On March 14, 2000, Jeremy Siegel, professor of finance at the University of Pennsylvania Wharton School and author of “Stocks for the Long Run”, published an article in The Wall Street Journal entitled “Big-Cap Tech Stocks Are a Sucker Bet.”
Siegel argued that never in history had any large-cap growth stock with a (price-earnings) multiple of “anywhere near 100” gone on to produce strong returns. (A price-earnings multiple compares the earnings per share reported by a company to the market price of its stock)
At the time, Cisco Systems sported a multiple of 148x and Oracle’s multiple had reached 153x. Since that date, Cisco has returned a negative -19.5% (-1.0% annually) and Oracle has returned 79% (2.9% annually) versus 271% for the S&P 500 (6.6% annually). Buyer beware!
2020 Tech vs. 2000 Tech
That said, there are many differences between 2020 and 2000.
First and foremost, in the tech mania of 1999 to 2000, stocks traded at the lofty multiples I just discussed amid peak earnings. Today, higher technology price-earnings are occurring during a period of depressed earnings.
Second, the Federal Reserve raised interest rates six times from mid-1999 to mid-2000 to put a brake on inflation. Today, the federal funds rate is effectively zero and Fed Chairman Powell has indicated interest rates will remain low for years to come in an attempt to get inflation above 2%.
Low inflation and low interest rates provide a greater opportunity for higher real earnings growth, which increases the amount investors will pay for a company’s future earnings. Read: multiples are often higher during low inflation, low interest rate environments.
Another important difference is that technology companies’ spending and investing, dubbed capex, has grown as a percent of total spending and investing to 47%, while traditional “capex” has declined to just above 50%.
That’s a sign of how technology permeates our economy and our daily lives. While that does not ensure growth, it does indicate there will be definite winners long after the COVID work-from-home trend eases.

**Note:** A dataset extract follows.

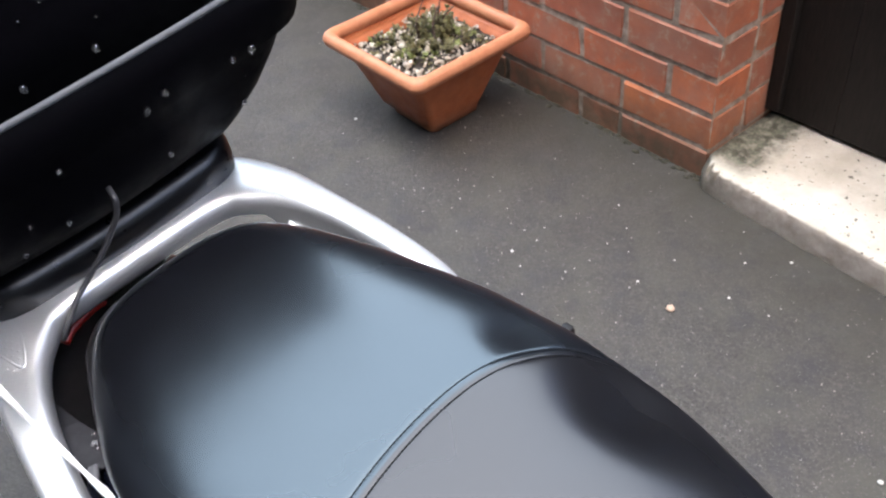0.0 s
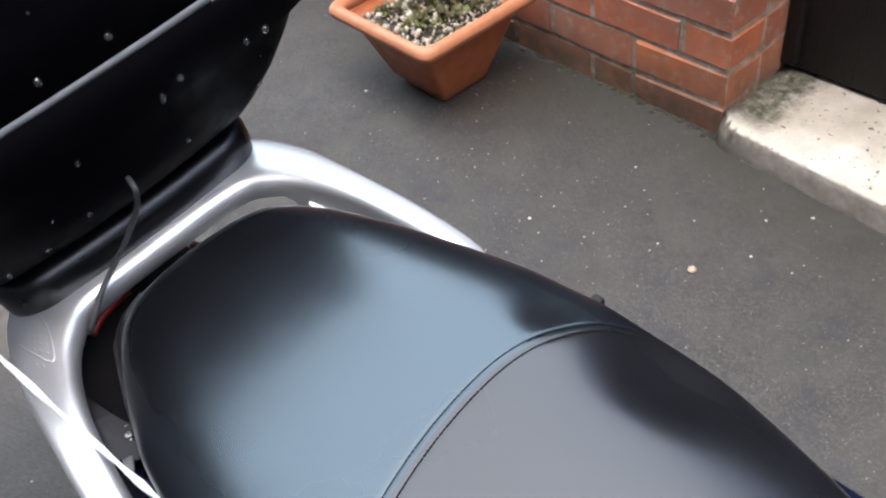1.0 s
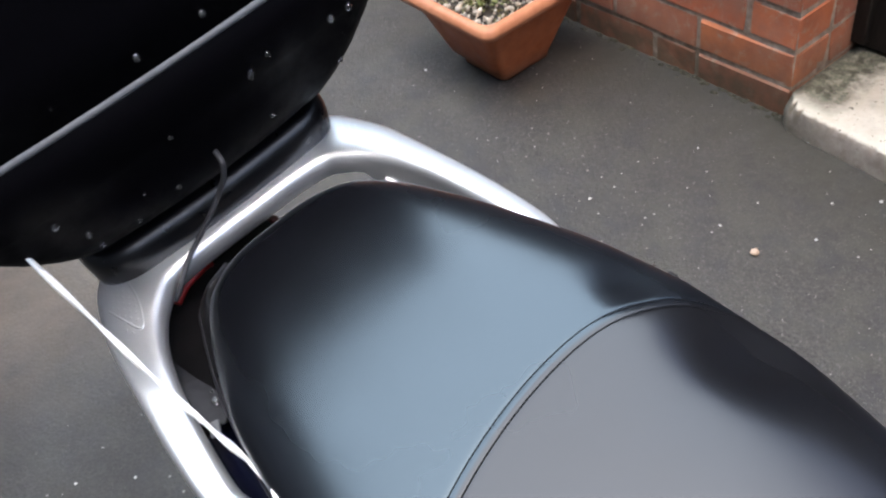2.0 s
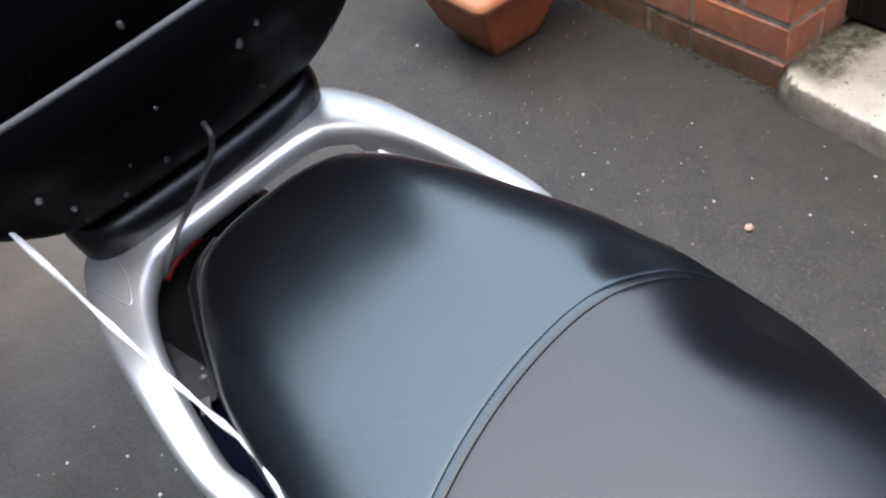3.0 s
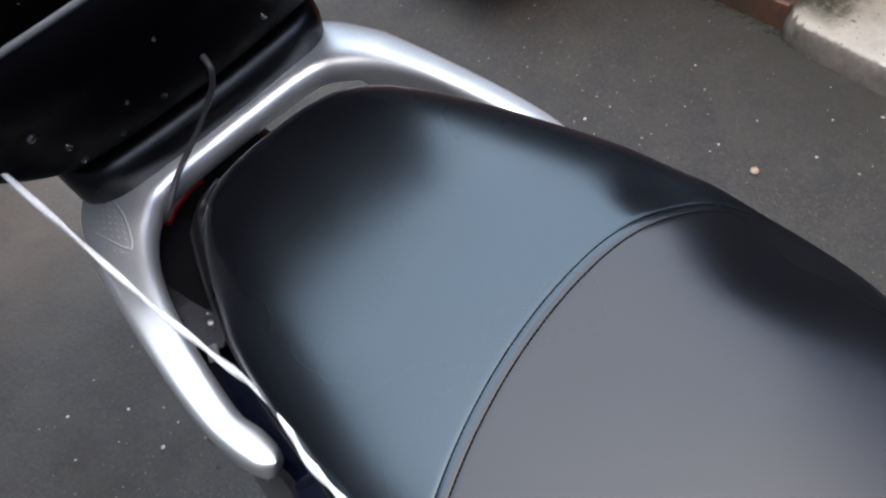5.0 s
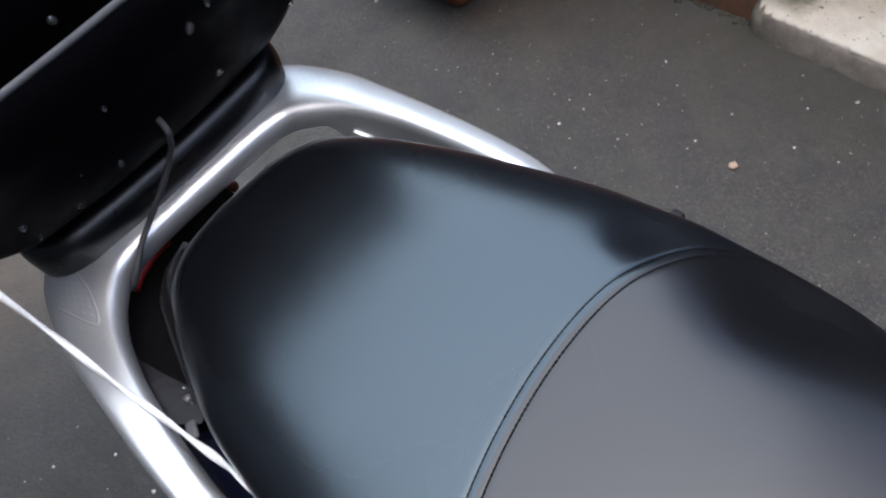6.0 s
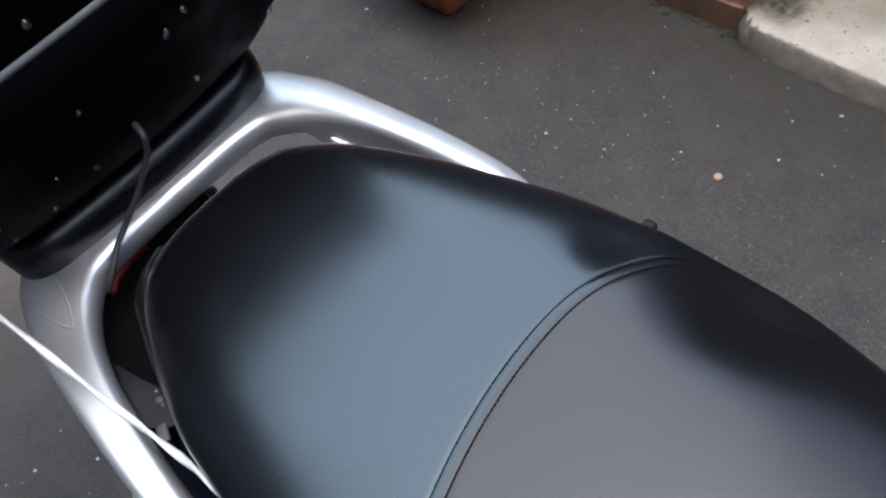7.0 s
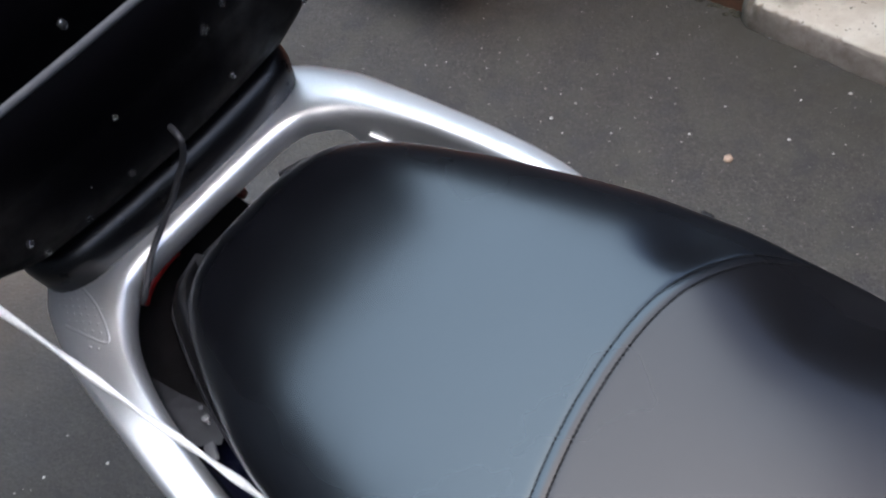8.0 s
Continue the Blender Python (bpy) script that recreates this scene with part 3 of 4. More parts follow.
def seat_point(k, x, n=44):
    """Point k of a cross-section: a crowned top that rolls over into short sides."""
    w, top, e, dy = SEAT_W(x), SEAT_T(x), SEAT_E(x), seat_shift(x)
    if k <= n:
        c, s = math.cos(math.pi * k / n), math.sin(math.pi * k / n)
        y = dy + w * math.copysign(abs(c) ** 0.72, c)
        return (x, y, e + (top - e) * abs(s) ** shoulder(x, c) - seat_dent(x, y))
    side, q = ((-1, 0.35), (-1, 0.75), (-1, 1.0), (1, 1.0), (1, 0.75), (1, 0.35))[k - n - 1]
    return (x, dy + side * (w - 0.012 * q * q), e + (-0.045 - e) * q)


def seat_ring(x, n=44):
    return [seat_point(k, x, n) for k in range(n + 7)]


def seam_x(y):
    d = y - 0.045
    return 0.1481 + (3.15 * d * d + 290 * d ** 4 if d > 0 else 1.75 * d * d)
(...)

I would be comfortable with a little more selling to prune back the generous gains that stocks have enjoyed, allowing earnings to catch up. But I would also point out that many of these companies have generated decent earnings during the pandemic, have increased guidance and raised dividends. These are bullish signs for investors.
Don’t chase the momentum stocks, search for companies with reasonable valuations, strong franchises and sound balance sheets.
Peter Lynch, the celebrated investor, once remarked: “Everyone has the brainpower to follow the stock market. If you made it through fifth-grade math, you can do it.”
A great deal of air has been expended, a great deal of ink spilled, on predicting the short-term price movements in stocks of companies that are operating in an industry with long-term growth opportunities.
Rout or temporary downturn? No one knows, of course. But, it may just be that the reports of the death of technology stocks are greatly exaggerated.